My only son recently died and I am having a hard time taking care of the properties he left since he had no last will. He was married to a woman who left him years ago. While they were not able to have their own children, they were able to informally adopt a child during their time together. Because of this, I am wondering if I can have a legal share in the properties left by my son considering that he had a wife and an adopted child. Please also advise me on what should I do assuming I can claim a share in my son’s properties.
You are still entitled to a share in the estate left by your son notwithstanding the fact that your son was married and was able to adopt a child. Your right to receive a part of the estate of your son is based on a provision in the Civil Code of the Philippines which enumerates the compulsory heirs to whom the law reserves for a part of a decedent’s properties, to wit:
“Article 887. The following are compulsory heirs: Legitimate children and descendants, with respect to their legitimate parents and ascendants; In default of the foregoing, legitimate parents and ascendants, with respect to their legitimate children and descendants; The widow or widower; Xxx” Emphasis supplied (Civil Code of the Philippines).
It is important to note from this cited provision that while your son’s widow is among the compulsory heirs, legitimate parents become compulsory heirs only in the absence of legitimate children and descendants of the decedent. This means that parents are considered compulsory heirs of their child if the latter had no child of his own.
Because of this, it is important to distinguish whether your son’s adopted child can qualify as his descendant since this will determine the existence of your right as a compulsory heir of your son.
Considering that you mentioned that your son and his wife “informally adopted” a child, it can be inferred that the child’s adoption was not legal as it was not formally processed in accordance with adoption laws.
This want of a valid adoption between the deceased and the child entailed an absence of a legal relationship between them and therefore your son’s adopted child has no right to be included as a compulsory heir. Consequently, it is as if your son died without descendants. As a result, you will inherit from your deceased son as his compulsory heir because the latter died without descendants.

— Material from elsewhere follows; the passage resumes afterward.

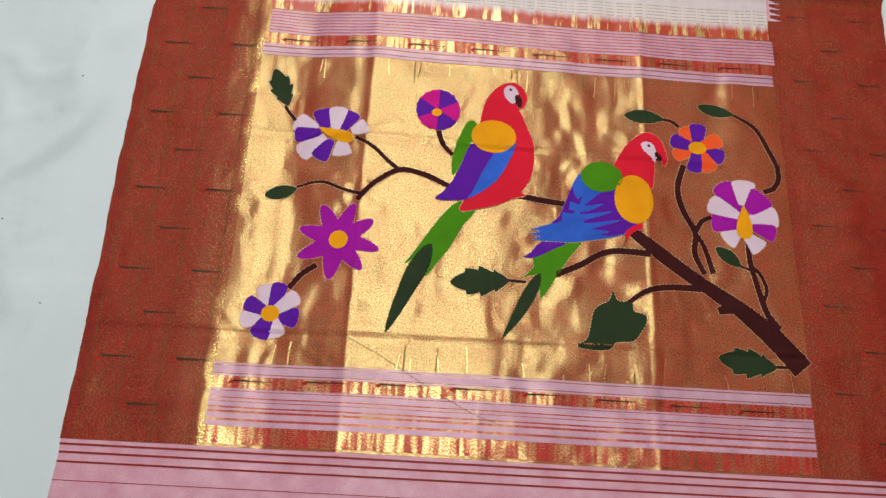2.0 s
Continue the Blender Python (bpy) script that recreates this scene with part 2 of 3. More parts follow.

With regard to the enforcement of your right as a compulsory heir to inherit from your son, it is necessary that you file a petition for Settlement of Estate of Deceased Persons under Rule 73 of the Revised Rules of Court which provides that:
“Section 1. Where estate of deceased persons settled. — If the decedent is an inhabitant of the Philippines at the time of his death, whether a citizen or an alien, his will shall be proved, or letters of administration granted, and his estate settled, in the Court of First Instance in the province in which he resides at the time of his death, and if he is an inhabitant of a foreign country, the Court of First Instance of any province in which he had estate. The court first taking cognizance of the settlement of the estate of a decedent, shall exercise jurisdiction to the exclusion of all other courts. The jurisdiction assumed by a court, so far as it depends on the place of residence of the decedent, or of the location of his estate, shall not be contested in a suit or proceeding, except in an appeal from that court, in the original case, or when the want of jurisdiction appears on the record.” (Emphasis supplied)
By doing so, the Court shall settle and divide the estate of your son amongst the compulsory heirs, including yourself, in accordance with the law.
Again, we find it necessary to mention that this opinion is solely based on the facts you have narrated and our appreciation of the same. The opinion may vary when the facts are changed or elaborated.
We hope that we were able to enlighten you on the matter.